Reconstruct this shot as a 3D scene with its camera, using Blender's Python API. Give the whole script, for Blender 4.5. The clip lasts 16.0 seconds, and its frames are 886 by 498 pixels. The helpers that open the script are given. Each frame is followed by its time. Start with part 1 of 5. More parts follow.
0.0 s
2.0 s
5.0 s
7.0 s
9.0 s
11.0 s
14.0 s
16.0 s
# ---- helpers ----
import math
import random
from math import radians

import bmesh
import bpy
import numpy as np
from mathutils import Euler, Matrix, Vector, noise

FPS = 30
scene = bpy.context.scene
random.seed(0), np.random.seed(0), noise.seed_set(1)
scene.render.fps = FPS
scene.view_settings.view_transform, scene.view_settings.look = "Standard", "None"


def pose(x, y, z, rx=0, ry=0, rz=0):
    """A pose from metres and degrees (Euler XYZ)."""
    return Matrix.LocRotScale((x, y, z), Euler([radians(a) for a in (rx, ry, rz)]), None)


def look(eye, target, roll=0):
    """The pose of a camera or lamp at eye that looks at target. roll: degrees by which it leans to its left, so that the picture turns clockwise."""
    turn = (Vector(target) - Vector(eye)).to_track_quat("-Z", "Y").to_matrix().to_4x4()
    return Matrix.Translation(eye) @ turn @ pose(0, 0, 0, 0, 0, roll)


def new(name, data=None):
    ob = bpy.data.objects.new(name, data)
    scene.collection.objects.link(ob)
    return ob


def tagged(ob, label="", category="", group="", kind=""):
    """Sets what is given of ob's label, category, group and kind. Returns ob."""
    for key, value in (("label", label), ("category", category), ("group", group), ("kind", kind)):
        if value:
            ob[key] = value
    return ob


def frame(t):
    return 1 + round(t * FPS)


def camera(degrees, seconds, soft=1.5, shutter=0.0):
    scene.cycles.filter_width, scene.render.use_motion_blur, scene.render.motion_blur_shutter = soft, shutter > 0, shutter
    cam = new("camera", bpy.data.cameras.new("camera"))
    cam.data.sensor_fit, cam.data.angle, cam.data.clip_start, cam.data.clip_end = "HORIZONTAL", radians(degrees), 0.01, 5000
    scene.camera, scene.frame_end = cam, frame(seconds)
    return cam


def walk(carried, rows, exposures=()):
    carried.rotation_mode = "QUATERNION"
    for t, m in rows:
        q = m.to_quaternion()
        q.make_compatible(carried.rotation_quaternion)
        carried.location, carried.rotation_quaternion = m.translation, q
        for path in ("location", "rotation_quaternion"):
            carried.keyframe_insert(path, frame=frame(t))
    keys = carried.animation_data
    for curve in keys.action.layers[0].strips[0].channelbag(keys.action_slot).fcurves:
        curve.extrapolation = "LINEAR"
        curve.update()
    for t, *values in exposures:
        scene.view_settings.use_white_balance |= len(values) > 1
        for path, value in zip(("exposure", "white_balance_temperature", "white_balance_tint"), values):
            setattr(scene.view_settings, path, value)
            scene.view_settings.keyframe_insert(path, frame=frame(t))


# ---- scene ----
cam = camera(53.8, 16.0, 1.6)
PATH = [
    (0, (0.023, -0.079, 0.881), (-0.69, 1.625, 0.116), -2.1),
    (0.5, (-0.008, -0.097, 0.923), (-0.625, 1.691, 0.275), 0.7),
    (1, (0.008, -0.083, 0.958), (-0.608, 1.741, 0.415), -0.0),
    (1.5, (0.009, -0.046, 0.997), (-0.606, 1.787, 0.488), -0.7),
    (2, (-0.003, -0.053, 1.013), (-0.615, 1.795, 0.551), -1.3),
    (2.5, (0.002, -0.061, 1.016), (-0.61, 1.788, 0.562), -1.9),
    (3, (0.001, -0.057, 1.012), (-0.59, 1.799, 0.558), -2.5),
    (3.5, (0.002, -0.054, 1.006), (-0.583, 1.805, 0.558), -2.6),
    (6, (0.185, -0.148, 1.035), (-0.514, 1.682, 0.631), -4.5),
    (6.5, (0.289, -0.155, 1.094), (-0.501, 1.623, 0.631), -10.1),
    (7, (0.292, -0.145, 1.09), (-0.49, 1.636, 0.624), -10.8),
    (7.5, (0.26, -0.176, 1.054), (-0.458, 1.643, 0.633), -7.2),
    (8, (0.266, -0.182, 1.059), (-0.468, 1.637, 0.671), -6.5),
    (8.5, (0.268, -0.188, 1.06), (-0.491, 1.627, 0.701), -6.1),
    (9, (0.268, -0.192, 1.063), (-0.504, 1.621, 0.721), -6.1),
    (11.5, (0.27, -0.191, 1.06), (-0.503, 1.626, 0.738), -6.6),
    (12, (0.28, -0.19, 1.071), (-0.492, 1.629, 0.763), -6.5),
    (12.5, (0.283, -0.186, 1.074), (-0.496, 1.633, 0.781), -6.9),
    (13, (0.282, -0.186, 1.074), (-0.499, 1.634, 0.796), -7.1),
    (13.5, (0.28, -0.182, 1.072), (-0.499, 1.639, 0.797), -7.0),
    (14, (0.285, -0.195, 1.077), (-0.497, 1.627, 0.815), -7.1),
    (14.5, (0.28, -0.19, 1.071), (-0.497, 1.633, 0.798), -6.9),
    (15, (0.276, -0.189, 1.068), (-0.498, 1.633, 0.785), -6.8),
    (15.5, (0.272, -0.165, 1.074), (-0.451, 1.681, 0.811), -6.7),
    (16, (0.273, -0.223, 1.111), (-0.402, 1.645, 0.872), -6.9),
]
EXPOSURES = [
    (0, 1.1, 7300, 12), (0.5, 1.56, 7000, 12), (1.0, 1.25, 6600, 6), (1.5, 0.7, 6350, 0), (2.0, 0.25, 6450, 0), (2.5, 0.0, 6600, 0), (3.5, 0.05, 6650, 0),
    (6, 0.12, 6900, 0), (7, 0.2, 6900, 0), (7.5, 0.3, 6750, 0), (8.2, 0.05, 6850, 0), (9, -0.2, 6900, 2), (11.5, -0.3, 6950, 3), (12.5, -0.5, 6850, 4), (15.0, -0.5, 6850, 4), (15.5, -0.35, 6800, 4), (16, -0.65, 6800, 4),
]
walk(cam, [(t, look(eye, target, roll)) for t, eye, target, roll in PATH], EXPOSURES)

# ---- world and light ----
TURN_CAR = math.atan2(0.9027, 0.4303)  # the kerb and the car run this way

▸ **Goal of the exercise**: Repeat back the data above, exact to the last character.

▸ **The solution**:
Reconstruct this shot as a 3D scene with its camera, using Blender's Python API. Give the whole script, for Blender 4.5. The clip lasts 16.0 seconds, and its frames are 886 by 498 pixels. The helpers that open the script are given. Each frame is followed by its time. Start with part 1 of 5. More parts follow.
0.0 s
2.0 s
5.0 s
7.0 s
9.0 s
11.0 s
14.0 s
16.0 s
# ---- helpers ----
import math
import random
from math import radians

import bmesh
import bpy
import numpy as np
from mathutils import Euler, Matrix, Vector, noise

FPS = 30
scene = bpy.context.scene
random.seed(0), np.random.seed(0), noise.seed_set(1)
scene.render.fps = FPS
scene.view_settings.view_transform, scene.view_settings.look = "Standard", "None"


def pose(x, y, z, rx=0, ry=0, rz=0):
    """A pose from metres and degrees (Euler XYZ)."""
    return Matrix.LocRotScale((x, y, z), Euler([radians(a) for a in (rx, ry, rz)]), None)


def look(eye, target, roll=0):
    """The pose of a camera or lamp at eye that looks at target. roll: degrees by which it leans to its left, so that the picture turns clockwise."""
    turn = (Vector(target) - Vector(eye)).to_track_quat("-Z", "Y").to_matrix().to_4x4()
    return Matrix.Translation(eye) @ turn @ pose(0, 0, 0, 0, 0, roll)


def new(name, data=None):
    ob = bpy.data.objects.new(name, data)
    scene.collection.objects.link(ob)
    return ob


def tagged(ob, label="", category="", group="", kind=""):
    """Sets what is given of ob's label, category, group and kind. Returns ob."""
    for key, value in (("label", label), ("category", category), ("group", group), ("kind", kind)):
        if value:
            ob[key] = value
    return ob


def frame(t):
    return 1 + round(t * FPS)


def camera(degrees, seconds, soft=1.5, shutter=0.0):
    scene.cycles.filter_width, scene.render.use_motion_blur, scene.render.motion_blur_shutter = soft, shutter > 0, shutter
    cam = new("camera", bpy.data.cameras.new("camera"))
    cam.data.sensor_fit, cam.data.angle, cam.data.clip_start, cam.data.clip_end = "HORIZONTAL", radians(degrees), 0.01, 5000
    scene.camera, scene.frame_end = cam, frame(seconds)
    return cam


def walk(carried, rows, exposures=()):
    carried.rotation_mode = "QUATERNION"
    for t, m in rows:
        q = m.to_quaternion()
        q.make_compatible(carried.rotation_quaternion)
        carried.location, carried.rotation_quaternion = m.translation, q
        for path in ("location", "rotation_quaternion"):
            carried.keyframe_insert(path, frame=frame(t))
    keys = carried.animation_data
    for curve in keys.action.layers[0].strips[0].channelbag(keys.action_slot).fcurves:
        curve.extrapolation = "LINEAR"
        curve.update()
    for t, *values in exposures:
        scene.view_settings.use_white_balance |= len(values) > 1
        for path, value in zip(("exposure", "white_balance_temperature", "white_balance_tint"), values):
            setattr(scene.view_settings, path, value)
            scene.view_settings.keyframe_insert(path, frame=frame(t))


# ---- scene ----
cam = camera(53.8, 16.0, 1.6)
PATH = [
    (0, (0.023, -0.079, 0.881), (-0.69, 1.625, 0.116), -2.1),
    (0.5, (-0.008, -0.097, 0.923), (-0.625, 1.691, 0.275), 0.7),
    (1, (0.008, -0.083, 0.958), (-0.608, 1.741, 0.415), -0.0),
    (1.5, (0.009, -0.046, 0.997), (-0.606, 1.787, 0.488), -0.7),
    (2, (-0.003, -0.053, 1.013), (-0.615, 1.795, 0.551), -1.3),
    (2.5, (0.002, -0.061, 1.016), (-0.61, 1.788, 0.562), -1.9),
    (3, (0.001, -0.057, 1.012), (-0.59, 1.799, 0.558), -2.5),
    (3.5, (0.002, -0.054, 1.006), (-0.583, 1.805, 0.558), -2.6),
    (6, (0.185, -0.148, 1.035), (-0.514, 1.682, 0.631), -4.5),
    (6.5, (0.289, -0.155, 1.094), (-0.501, 1.623, 0.631), -10.1),
    (7, (0.292, -0.145, 1.09), (-0.49, 1.636, 0.624), -10.8),
    (7.5, (0.26, -0.176, 1.054), (-0.458, 1.643, 0.633), -7.2),
    (8, (0.266, -0.182, 1.059), (-0.468, 1.637, 0.671), -6.5),
    (8.5, (0.268, -0.188, 1.06), (-0.491, 1.627, 0.701), -6.1),
    (9, (0.268, -0.192, 1.063), (-0.504, 1.621, 0.721), -6.1),
    (11.5, (0.27, -0.191, 1.06), (-0.503, 1.626, 0.738), -6.6),
    (12, (0.28, -0.19, 1.071), (-0.492, 1.629, 0.763), -6.5),
    (12.5, (0.283, -0.186, 1.074), (-0.496, 1.633, 0.781), -6.9),
    (13, (0.282, -0.186, 1.074), (-0.499, 1.634, 0.796), -7.1),
    (13.5, (0.28, -0.182, 1.072), (-0.499, 1.639, 0.797), -7.0),
    (14, (0.285, -0.195, 1.077), (-0.497, 1.627, 0.815), -7.1),
    (14.5, (0.28, -0.19, 1.071), (-0.497, 1.633, 0.798), -6.9),
    (15, (0.276, -0.189, 1.068), (-0.498, 1.633, 0.785), -6.8),
    (15.5, (0.272, -0.165, 1.074), (-0.451, 1.681, 0.811), -6.7),
    (16, (0.273, -0.223, 1.111), (-0.402, 1.645, 0.872), -6.9),
]
EXPOSURES = [
    (0, 1.1, 7300, 12), (0.5, 1.56, 7000, 12), (1.0, 1.25, 6600, 6), (1.5, 0.7, 6350, 0), (2.0, 0.25, 6450, 0), (2.5, 0.0, 6600, 0), (3.5, 0.05, 6650, 0),
    (6, 0.12, 6900, 0), (7, 0.2, 6900, 0), (7.5, 0.3, 6750, 0), (8.2, 0.05, 6850, 0), (9, -0.2, 6900, 2), (11.5, -0.3, 6950, 3), (12.5, -0.5, 6850, 4), (15.0, -0.5, 6850, 4), (15.5, -0.35, 6800, 4), (16, -0.65, 6800, 4),
]
walk(cam, [(t, look(eye, target, roll)) for t, eye, target, roll in PATH], EXPOSURES)

# ---- world and light ----
TURN_CAR = math.atan2(0.9027, 0.4303)  # the kerb and the car run this way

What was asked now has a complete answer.